**MATERIAL SUPPLIED**
__________

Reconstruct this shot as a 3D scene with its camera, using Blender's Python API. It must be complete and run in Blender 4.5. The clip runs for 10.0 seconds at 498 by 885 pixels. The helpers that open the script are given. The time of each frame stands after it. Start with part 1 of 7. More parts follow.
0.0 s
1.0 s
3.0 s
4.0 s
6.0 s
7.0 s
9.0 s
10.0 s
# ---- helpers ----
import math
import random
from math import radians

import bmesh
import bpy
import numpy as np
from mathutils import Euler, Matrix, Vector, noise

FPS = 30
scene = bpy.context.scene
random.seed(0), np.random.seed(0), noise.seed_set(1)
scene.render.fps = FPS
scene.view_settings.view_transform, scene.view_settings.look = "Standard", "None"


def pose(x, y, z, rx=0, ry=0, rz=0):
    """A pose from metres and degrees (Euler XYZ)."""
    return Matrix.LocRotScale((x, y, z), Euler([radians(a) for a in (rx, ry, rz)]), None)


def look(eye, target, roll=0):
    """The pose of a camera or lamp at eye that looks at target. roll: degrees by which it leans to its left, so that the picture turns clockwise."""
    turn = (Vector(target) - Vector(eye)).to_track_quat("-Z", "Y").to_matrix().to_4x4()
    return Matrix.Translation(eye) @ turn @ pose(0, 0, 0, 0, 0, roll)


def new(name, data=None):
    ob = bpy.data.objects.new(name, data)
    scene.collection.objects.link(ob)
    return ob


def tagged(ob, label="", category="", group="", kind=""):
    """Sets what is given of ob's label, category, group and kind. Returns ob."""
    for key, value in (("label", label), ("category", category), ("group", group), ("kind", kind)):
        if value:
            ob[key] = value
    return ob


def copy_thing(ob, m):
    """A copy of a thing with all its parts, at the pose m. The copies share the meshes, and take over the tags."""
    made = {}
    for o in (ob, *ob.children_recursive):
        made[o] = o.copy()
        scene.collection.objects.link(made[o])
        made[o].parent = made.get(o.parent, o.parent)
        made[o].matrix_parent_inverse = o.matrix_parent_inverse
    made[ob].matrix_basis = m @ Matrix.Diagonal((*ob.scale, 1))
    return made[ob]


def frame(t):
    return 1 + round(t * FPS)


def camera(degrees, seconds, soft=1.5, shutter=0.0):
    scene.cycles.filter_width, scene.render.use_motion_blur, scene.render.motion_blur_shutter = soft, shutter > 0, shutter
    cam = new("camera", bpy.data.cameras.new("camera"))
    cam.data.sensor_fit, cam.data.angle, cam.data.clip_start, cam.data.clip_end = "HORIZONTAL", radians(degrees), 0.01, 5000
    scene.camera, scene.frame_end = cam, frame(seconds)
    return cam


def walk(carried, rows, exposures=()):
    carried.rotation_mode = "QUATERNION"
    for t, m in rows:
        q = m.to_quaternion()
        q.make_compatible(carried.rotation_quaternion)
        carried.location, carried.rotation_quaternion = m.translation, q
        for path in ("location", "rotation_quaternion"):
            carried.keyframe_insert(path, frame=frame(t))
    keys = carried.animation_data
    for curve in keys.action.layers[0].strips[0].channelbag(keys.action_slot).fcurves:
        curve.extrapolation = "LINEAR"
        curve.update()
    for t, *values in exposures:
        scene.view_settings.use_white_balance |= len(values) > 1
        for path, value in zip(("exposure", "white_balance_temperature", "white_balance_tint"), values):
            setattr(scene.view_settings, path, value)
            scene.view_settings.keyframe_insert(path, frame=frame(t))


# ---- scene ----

__________

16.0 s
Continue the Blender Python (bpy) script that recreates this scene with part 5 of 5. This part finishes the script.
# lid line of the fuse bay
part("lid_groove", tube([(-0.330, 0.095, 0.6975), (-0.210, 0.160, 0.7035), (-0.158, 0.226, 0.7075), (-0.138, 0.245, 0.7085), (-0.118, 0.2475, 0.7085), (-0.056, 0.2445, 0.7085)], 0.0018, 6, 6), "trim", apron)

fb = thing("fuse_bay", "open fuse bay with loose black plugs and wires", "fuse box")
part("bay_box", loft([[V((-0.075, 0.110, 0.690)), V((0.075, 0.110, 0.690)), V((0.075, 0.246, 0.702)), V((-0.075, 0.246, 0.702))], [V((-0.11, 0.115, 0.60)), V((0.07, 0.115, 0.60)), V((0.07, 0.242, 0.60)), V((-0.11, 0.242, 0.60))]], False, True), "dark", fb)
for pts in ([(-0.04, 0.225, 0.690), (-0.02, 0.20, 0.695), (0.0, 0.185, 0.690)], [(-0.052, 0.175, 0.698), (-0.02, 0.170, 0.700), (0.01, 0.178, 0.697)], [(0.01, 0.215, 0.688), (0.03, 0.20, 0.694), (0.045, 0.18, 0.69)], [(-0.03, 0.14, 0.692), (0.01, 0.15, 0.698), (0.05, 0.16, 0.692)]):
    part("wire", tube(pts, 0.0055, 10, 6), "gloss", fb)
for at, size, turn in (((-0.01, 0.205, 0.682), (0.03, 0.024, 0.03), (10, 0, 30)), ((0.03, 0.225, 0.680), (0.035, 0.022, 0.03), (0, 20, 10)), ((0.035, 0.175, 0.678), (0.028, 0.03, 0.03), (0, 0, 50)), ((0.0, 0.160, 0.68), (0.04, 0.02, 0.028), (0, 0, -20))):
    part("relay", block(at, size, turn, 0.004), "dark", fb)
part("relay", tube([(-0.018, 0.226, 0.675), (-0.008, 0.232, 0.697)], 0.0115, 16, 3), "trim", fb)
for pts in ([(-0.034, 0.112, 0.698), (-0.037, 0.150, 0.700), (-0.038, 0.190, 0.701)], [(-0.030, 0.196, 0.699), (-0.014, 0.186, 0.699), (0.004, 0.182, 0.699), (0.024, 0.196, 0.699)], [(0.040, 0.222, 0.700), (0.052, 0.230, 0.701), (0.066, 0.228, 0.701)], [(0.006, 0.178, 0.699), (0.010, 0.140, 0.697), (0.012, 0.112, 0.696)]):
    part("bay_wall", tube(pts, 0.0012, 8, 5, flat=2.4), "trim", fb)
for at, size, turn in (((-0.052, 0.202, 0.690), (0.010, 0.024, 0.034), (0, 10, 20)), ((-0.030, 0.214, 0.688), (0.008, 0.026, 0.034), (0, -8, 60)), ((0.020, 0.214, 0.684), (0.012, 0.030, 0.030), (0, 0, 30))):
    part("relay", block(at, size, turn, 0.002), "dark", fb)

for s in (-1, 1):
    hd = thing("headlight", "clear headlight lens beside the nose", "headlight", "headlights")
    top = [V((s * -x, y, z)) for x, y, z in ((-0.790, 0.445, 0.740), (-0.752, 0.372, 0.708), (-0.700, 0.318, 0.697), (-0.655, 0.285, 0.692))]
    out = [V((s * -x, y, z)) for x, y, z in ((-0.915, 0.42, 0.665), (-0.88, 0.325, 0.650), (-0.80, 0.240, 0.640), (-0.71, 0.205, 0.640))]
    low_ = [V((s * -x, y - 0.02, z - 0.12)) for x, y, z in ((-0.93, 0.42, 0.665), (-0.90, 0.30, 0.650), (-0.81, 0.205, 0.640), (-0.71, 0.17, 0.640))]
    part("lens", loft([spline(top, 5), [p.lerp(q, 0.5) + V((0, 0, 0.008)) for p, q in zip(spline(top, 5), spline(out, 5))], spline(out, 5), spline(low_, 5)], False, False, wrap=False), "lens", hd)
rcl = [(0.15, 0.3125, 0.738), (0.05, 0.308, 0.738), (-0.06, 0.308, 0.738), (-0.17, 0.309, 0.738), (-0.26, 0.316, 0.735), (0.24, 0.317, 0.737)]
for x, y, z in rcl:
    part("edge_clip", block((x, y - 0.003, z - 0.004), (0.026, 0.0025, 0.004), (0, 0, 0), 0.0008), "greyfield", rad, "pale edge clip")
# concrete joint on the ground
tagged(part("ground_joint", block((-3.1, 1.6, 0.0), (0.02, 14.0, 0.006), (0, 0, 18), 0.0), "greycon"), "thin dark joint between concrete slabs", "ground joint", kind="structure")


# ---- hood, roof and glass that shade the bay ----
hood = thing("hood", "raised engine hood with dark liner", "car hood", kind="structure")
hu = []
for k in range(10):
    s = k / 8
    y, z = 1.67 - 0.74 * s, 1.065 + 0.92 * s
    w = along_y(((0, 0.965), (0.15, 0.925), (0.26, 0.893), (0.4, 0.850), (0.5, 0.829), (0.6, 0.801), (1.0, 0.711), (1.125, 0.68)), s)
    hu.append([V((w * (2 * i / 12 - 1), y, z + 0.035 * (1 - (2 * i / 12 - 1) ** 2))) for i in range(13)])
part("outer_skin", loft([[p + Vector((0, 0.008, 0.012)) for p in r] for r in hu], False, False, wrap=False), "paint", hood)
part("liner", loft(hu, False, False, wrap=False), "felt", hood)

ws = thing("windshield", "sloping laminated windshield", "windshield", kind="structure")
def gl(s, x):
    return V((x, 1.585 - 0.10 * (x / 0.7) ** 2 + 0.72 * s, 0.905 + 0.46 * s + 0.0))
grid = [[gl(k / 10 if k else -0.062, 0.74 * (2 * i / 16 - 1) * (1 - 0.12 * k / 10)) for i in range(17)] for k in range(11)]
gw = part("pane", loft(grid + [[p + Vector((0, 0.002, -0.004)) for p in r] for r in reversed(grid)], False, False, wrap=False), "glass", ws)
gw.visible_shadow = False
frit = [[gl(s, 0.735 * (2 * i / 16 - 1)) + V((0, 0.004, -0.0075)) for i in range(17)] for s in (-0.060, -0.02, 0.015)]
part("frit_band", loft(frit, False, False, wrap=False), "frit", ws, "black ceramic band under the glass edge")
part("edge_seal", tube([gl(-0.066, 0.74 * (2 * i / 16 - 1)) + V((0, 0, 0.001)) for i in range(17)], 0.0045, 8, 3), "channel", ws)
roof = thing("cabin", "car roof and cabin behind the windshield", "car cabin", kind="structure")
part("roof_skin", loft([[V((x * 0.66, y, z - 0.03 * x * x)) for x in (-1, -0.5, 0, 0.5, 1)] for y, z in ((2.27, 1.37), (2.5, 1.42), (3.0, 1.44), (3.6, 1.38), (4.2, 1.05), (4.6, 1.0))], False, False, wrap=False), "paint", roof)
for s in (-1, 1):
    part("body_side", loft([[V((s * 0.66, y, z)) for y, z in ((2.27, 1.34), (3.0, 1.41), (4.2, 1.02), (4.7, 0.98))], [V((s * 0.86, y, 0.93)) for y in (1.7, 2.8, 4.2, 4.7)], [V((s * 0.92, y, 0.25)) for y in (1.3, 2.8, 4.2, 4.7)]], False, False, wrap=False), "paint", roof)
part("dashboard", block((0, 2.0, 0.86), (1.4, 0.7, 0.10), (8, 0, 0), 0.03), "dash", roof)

__________

**DIRECTIVE**
From the line with "Reconstruct this shot" through the line with "random.seed(0), np.random.seed(0), noise.seed_set(1)", set down every line exactly and nothing besides.

**PROBLEM SOLUTION**
Reconstruct this shot as a 3D scene with its camera, using Blender's Python API. It must be complete and run in Blender 4.5. The clip runs for 10.0 seconds at 498 by 885 pixels. The helpers that open the script are given. The time of each frame stands after it. Start with part 1 of 7. More parts follow.
0.0 s
1.0 s
3.0 s
4.0 s
6.0 s
7.0 s
9.0 s
10.0 s
# ---- helpers ----
import math
import random
from math import radians

import bmesh
import bpy
import numpy as np
from mathutils import Euler, Matrix, Vector, noise

FPS = 30
scene = bpy.context.scene
random.seed(0), np.random.seed(0), noise.seed_set(1)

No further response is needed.